Member of the National Assembly of Pakistan
- In office 2013 – 31 May 2018
- In office 2008–2013
- Constituency: Reserved seat for women
- In office 2002–2007
- Constituency: Reserved seat for minorities

Personal details
- Party: Jamiat Ulema-e-Islam (F)

= Aasiya Nasir =

Pakistani politician

Aasiya Nasir is a Pakistani politician who had been a member of the National Assembly of Pakistan from 2002 to May 2018.

==Early life and education==
She was born on 15 July 1971 in Quetta, Pakistan.

She has done Masters in English Literature from Government Girls College, Quetta. She also received Certificate in Teachers Training from the Notre Dame Institute of Education.

==Political career==

Aasiya was elected to the National Assembly of Pakistan on a reserved seat for minorities as a candidate of Muttahida Majlis-e-Amal in the 2002 Pakistani general election.

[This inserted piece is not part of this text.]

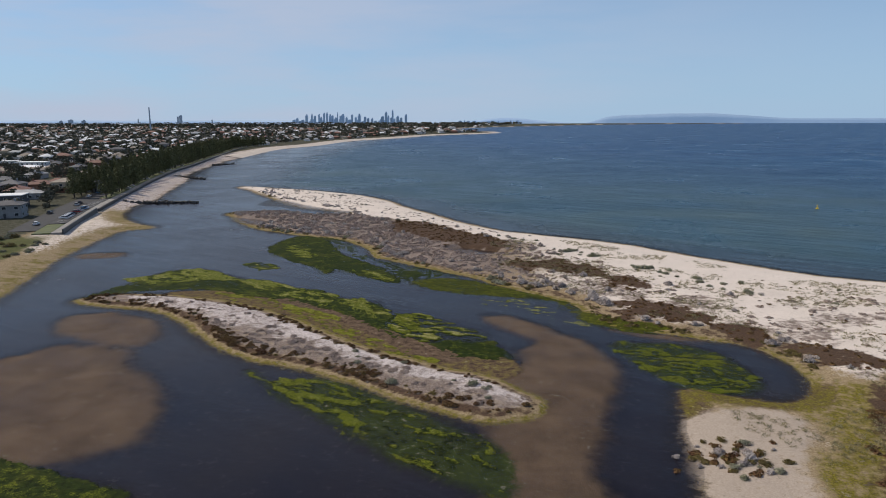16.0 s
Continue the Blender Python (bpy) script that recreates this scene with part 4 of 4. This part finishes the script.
def house(wall, roof, w, d, h, pitch, label, storeys=1, flat=False):
    """A house: walls, a hipped or flat roof with eaves, windows with frames, a door."""
    base = new("house")
    part("wall", box(0, 0, -0.4, w, d, h + 0.4), wall, base)
    if flat:
        part("roof", box(0, 0, h, w + 0.8, d + 0.8, 0.35), roof, base)
    else:
        a, b, e = w / 2 + 0.6, d / 2 + 0.6, max(w / 2 - d / 2, 0.05)
        rz = h + pitch * d / 2
        v = [(-a, -b, h - 0.1), (a, -b, h - 0.1), (a, b, h - 0.1), (-a, b, h - 0.1), (-a, -b, h + 0.1), (a, -b, h + 0.1), (a, b, h + 0.1), (-a, b, h + 0.1), (-e, -0.05, rz), (e, -0.05, rz), (e, 0.05, rz), (-e, 0.05, rz)]
        f = [(0, 3, 2, 1), (0, 1, 5, 4), (1, 2, 6, 5), (2, 3, 7, 6), (3, 0, 4, 7), (4, 5, 9, 8), (5, 6, 10, 9), (6, 7, 11, 10), (7, 4, 8, 11), (8, 9, 10, 11)]
        top = part("roof", (v, f), roof, base)
        part("chimney", box(w * 0.22, d * 0.1, h + 0.3, 0.7, 0.7, pitch * d / 2 + 0.5), wall, top)
    for k in range(storeys):
        z = 1.0 + 2.9 * k
        for x in np.linspace(-w / 2 + 1.8, w / 2 - 1.8, max(2, int(w / 3.6))):
            if k == 0 and abs(x) < 0.9:
                continue
            win = part("window", box(x, -d / 2 - 0.03, z, 1.7, 0.10, 1.3), WALLS[1], base)
            part("pane", box(x, -d / 2 - 0.06, z + 0.08, 1.5, 0.10, 1.14), GLASS, win)
        for y in np.linspace(-d / 2 + 2.0, d / 2 - 2.0, 2):
            win = part("window", box(w / 2 + 0.03, y, z, 0.10, 1.5, 1.3), WALLS[1], base)
            part("pane", box(w / 2 + 0.06, y, z + 0.08, 0.10, 1.3, 1.14), GLASS, win)
    part("door", box(0, -d / 2 - 0.04, 0, 1.0, 0.12, 2.1), WALLS[4], base)
    return tagged(base, label, "house", group="houses of the suburb")


# the houses that stand out by the road
h = house(WALLS[0], ROOFS[0], 15, 11, 6.2, 0.42, "two-storey cream house with a tan hipped roof", 2)
h.matrix_basis = pose(-213, 293, LAND - 0.02, 0, 0, 12)
part("balcony", box(2.5, -6.4, 3.0, 8, 1.6, 0.25), CONCRETE, h)
part("brick_base", box(-2.5, -5.56, -0.2, 8.6, 0.1, 2.7), WALLS[2], h)
h = house(WALLS[3], ROOFS[2], 10, 12, 6.0, 0.3, "grey modern two-storey house with large windows", 2, True)
h.matrix_basis = pose(-196, 296, LAND - 0.02, 0, 0, 12)
h = house(WALLS[2], ROOFS[1], 17, 10, 3.6, 0.55, "low brick house with a red tiled roof")
h.matrix_basis = pose(-226, 345, LAND - 0.02, 0, 0, 14)
h = house(WALLS[4], ROOFS[3], 14, 12, 6.0, 0.3, "dark modern house with a flat white roof", 2, True)
h.matrix_basis = pose(-203, 222, LAND - 0.02, 0, 0, 16)
h = house(WALLS[3], ROOFS[4], 18, 9, 3.4, 0.4, "long grey house with a pale metal roof")
h.matrix_basis = pose(-216, 256, LAND - 0.02, 0, 0, 14)
h = house(WALLS[3], ROOFS[2], 13, 10, 5.8, 0.35, "grey two-storey house with a slate roof", 2)
h.matrix_basis = pose(-181, 186, LAND - 0.02, 0, 0, 16)
h = house(WALLS[1], ROOFS[3], 24, 13, 6.0, 0.3, "large white house with a flat white roof", 2, True)
h.matrix_basis = pose(-352, 490, LAND - 0.02, 0, 0, 10)
h = house(WALLS[1], ROOFS[3], 20, 12, 4.0, 0.3, "white house with a broad white metal roof", 1)
h.matrix_basis = pose(-333, 455, LAND - 0.02, 0, 0, 10)
STANDING = np.array([(-213, 293), (-196, 296), (-226, 345), (-203, 222), (-216, 256), (-181, 186), (-352, 490), (-333, 455)])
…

She was re-elected to the National Assembly on a seat reserved for women from Balochistan as a candidate of Muttahida Majlis-e-Amal in the 2008 Pakistani general election.

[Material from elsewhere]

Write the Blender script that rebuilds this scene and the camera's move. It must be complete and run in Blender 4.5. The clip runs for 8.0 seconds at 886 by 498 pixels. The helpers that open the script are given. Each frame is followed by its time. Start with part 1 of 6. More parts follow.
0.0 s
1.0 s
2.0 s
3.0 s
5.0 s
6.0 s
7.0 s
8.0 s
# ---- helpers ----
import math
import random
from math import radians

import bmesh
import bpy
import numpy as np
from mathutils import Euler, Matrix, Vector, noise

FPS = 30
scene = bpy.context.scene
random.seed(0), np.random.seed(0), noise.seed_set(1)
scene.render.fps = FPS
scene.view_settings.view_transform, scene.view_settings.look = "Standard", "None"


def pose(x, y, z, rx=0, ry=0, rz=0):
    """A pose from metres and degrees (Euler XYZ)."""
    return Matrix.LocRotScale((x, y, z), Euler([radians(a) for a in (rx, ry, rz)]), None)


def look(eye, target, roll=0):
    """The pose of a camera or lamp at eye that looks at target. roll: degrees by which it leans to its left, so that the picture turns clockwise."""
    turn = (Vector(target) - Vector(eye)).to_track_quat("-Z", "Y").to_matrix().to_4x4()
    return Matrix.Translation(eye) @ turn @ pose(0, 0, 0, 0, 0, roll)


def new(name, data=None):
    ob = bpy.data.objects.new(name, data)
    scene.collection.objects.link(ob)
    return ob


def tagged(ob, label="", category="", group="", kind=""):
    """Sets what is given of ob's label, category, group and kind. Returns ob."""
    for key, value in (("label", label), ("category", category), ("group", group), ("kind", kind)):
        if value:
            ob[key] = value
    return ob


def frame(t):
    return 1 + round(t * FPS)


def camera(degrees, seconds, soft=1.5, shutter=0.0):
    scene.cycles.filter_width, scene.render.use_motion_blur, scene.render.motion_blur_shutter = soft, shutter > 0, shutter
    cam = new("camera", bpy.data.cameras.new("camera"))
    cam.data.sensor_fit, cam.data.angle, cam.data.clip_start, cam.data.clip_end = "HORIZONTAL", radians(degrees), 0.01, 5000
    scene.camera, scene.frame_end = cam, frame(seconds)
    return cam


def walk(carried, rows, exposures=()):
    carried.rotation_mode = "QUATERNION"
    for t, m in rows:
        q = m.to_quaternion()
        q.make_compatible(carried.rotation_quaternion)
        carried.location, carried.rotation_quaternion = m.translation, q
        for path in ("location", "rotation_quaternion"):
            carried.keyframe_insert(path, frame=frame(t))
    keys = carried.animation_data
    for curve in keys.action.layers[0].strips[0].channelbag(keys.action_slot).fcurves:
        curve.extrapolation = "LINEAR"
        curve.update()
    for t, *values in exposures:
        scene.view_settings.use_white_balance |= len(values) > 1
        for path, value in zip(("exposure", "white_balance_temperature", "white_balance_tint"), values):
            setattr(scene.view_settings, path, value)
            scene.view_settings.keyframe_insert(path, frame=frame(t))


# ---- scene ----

She was re-elected to the National Assembly of Pakistan as a candidate of Jamiat Ulema-e-Islam (F) on a seat reserved for minority in the 2013 Pakistani general election.

In June 2014, Aasiya raised the issue why non-Muslims cannot be elected as Prime Minister or President of the country. She also opposed the ban on consumption of alcohol by the non-Muslim community in Pakistan.